Some help is at hand for Britain’s SMEs and their business advisers, but there needs to be signposting to specialist advisers that can apply tPR’s guidance and offer a “definitive course of action”.
The Pension Regulator has published some new guidance to employers and their advisors on choosing a pension scheme which can be found here.
The guidance includes some help on the tricky choice of tax-relief to use for your staff though it stops short of listing those schemes that operate under net pay and those that offer relief at source (and the scheme that swings both ways).
The Pension Regulator is a good regulator and the best resource, those of us setting up auto-enrolment arrangements have. What’s more , it has just about the best organised web-site of any Government department in the UK – especially for enquiries around auto-enrolment.
Nonetheless, there is more for the Regulator to do.
Without a list of providers and what type of tax relief they offer, their guidance leads nowhere- other than to an adviser who probably has no clue about the issue. That’s not me having a dig at advisers, but this kind of advice (unless your Stevie Brice or Chris Daems or a handfull of others) is not something you do.
So where can you go to for help?
Today is Michelle Cracknell’s birthday (happy birthday!) and it’s the day that the Pension Advisory Service open their auto-enrolment helpline which is- wait for it-
0207 630 2705
This helpline is for members who have been enrolled and for people considering whether to opt in , out or who simply want to know what auto-enrolment is about.
You get to speak to a real person and that person will know their onions. I can say that because we have been hassling TPAS for this helpline for ages and TPAS do not offer a service they cannot deliver. The wait will have been worth it!
Guidance and Advice
Although the Pension Advisory Service has Advice in its name, it can only give you the relevant information necessary to help you make your decision.
If you are an employer, responsible for setting up an auto-enrolment pension scheme for your staff, TPAS can only point you to an adviser who can tell you what you should do.
TPAS is there to help members not employers but it can signpost where employers, and staff interested enough to get involved with the employer’s decision- WHERE TO GO.
Where to go for advice
Pension ignorance of employers and their business advisers- accountants and payroll bureaux, is very high.
Decisions such as what type of tax relief to go for are decisions most employers and their advisers cannot take.
Even less, can they articulate what they are looking for in a provider’s investment strategy, how they assess at retirement options and what due diligence they do to understand whether a workplace pension will be around in a few years.
But these are the things the Regulator wants employers to consider when making an informed choice on behalf of staff.

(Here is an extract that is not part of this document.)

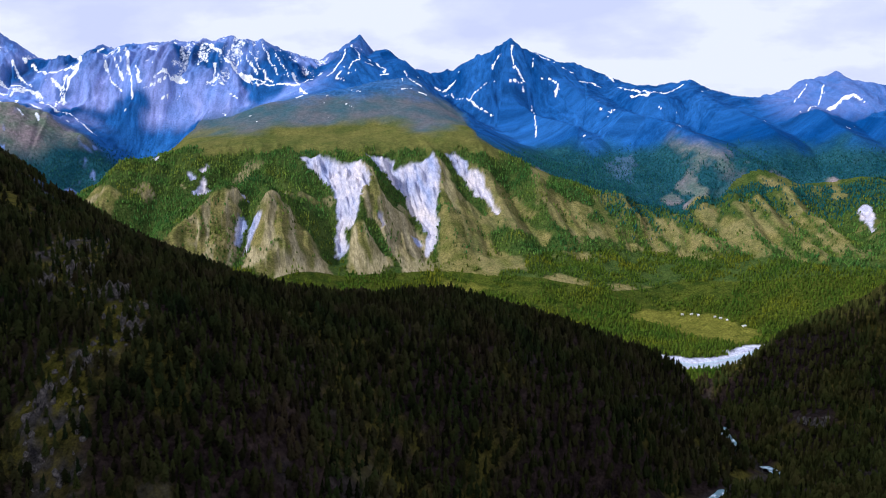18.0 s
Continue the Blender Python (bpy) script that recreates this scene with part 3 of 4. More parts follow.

There is only one place where employers and their advisers can go for comprehensive specific advice on what to do. That place is http://www.pensionplaypen.com
For the Regulator, TPAS and representative bodies to make available the skill and knowledge which underpins the advice in http://www.pensionplaypen.com, we need publicity.
We need direct signposting from tPR and TPAS and from the websites of the representative bodies to our pages so that employers can make informed choices.
We call on Government to recognise the advice gap that exists and to promote our service (and any like it) to the 1.8m employers who have nowhere else to go for this particular help.
To do so carries some risk but not to do so carries more. The risk to Britain of 1.8m employers buying blind a complex financial product for their staff is much higher than the risk of recommending specific advisors prepared to stand up and be counted.